I cannot reproduce this issue for now, so I'll close it. I'm still monitoring it so if it happens again I'll reopen it.
Created attachment 342646 [details] network-change minimal listener v3 Just a minor update to the monitoring tool in case someone need it in the future…
Interesting: I'm back at home and the problem starts appearing again. This is SSID specific and has to do with my Internet access provider for sure - anyone living in France with Orange might see the problem. Anyway, I'm reopening this issue and will try to fix it.
I posted a bug in glib to check if this is something on this side: Bug 778288.
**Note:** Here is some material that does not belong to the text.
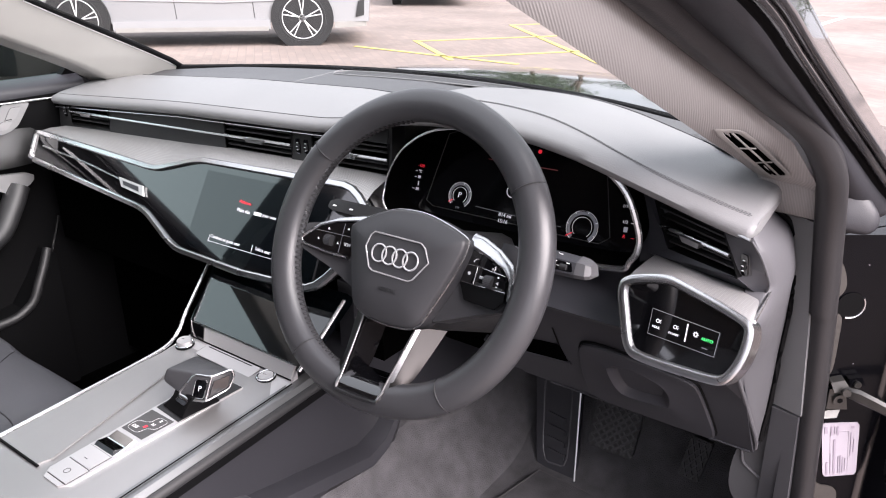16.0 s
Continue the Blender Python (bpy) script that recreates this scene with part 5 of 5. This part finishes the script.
part("sealer", prism(smooth_path([on_jamb(u, z, 0.0005) for u, z in ((0.0, 0.893), (0.012, 0.885), (0.026, 0.871), (0.034, 0.853), (0.036, 0.838), (0.029, 0.824), (0.0305, 0.809), (0.039, 0.800), (0.041, 0.771), (0.042, 0.740), (0.040, 0.724), (0.030, 0.7195), (0.0, 0.7195))], 3, closed=True), (0.0012, -0.0016, 0), 0.0005, 1), PRIMER, jamb, "beige seam sealer")
part("sealer", prism(smooth_path([on_jamb(u, z, 0.0005) for u, z in ((0.03, 0.555), (0.060, 0.554), (0.075, 0.551), (0.083, 0.541), (0.085, 0.513), (0.080, 0.46), (0.070, 0.40), (0.03, 0.38))], 3, closed=True), (0.0012, -0.0016, 0), 0.0005, 1), PRIMER, jamb, "beige seam sealer")
lb = part("label", prism(chaikin([on_jamb(0.0435, 0.6505, 0.001), on_jamb(0.091, 0.6525, 0.001), on_jamb(0.1025, 0.5715, 0.001), on_jamb(0.060, 0.5675, 0.001)], 2, 0.06), (0.0008, -0.001, 0)), LABEL, jamb, "white paper label with printed bars")


def on_label(u, v):
    return on_jamb(0.0435, 0.6505, 0.0028).lerp(on_jamb(0.091, 0.6525, 0.0028), u).lerp(on_jamb(0.060, 0.5675, 0.0028).lerp(on_jamb(0.1025, 0.5715, 0.0028), u), v)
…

FWIW, I just pushed commit 6182f46 to master that delays doing a check for 60s if we are already connected and a check recently happened. If we're not connected, in the process of connecting, or if a check hasn't happened in the last 60s, then it gets triggered straight away. And if the network goes away altogether, that is also noticed immediately as well. I think this will keep CPU utilisation down as much as is possible with a flapping network, while also ensuring the important transitions (down->up and up->down) are noticed immediately. I'm happy to haggle over the exact length of that timeout, but it has to be a decent compromise between utilisation and usability. To be honest, if a network is flapping once a minute there's likely to a lot of other kernel and userland processes sucking the battery dry more so than Geary sending out a ping.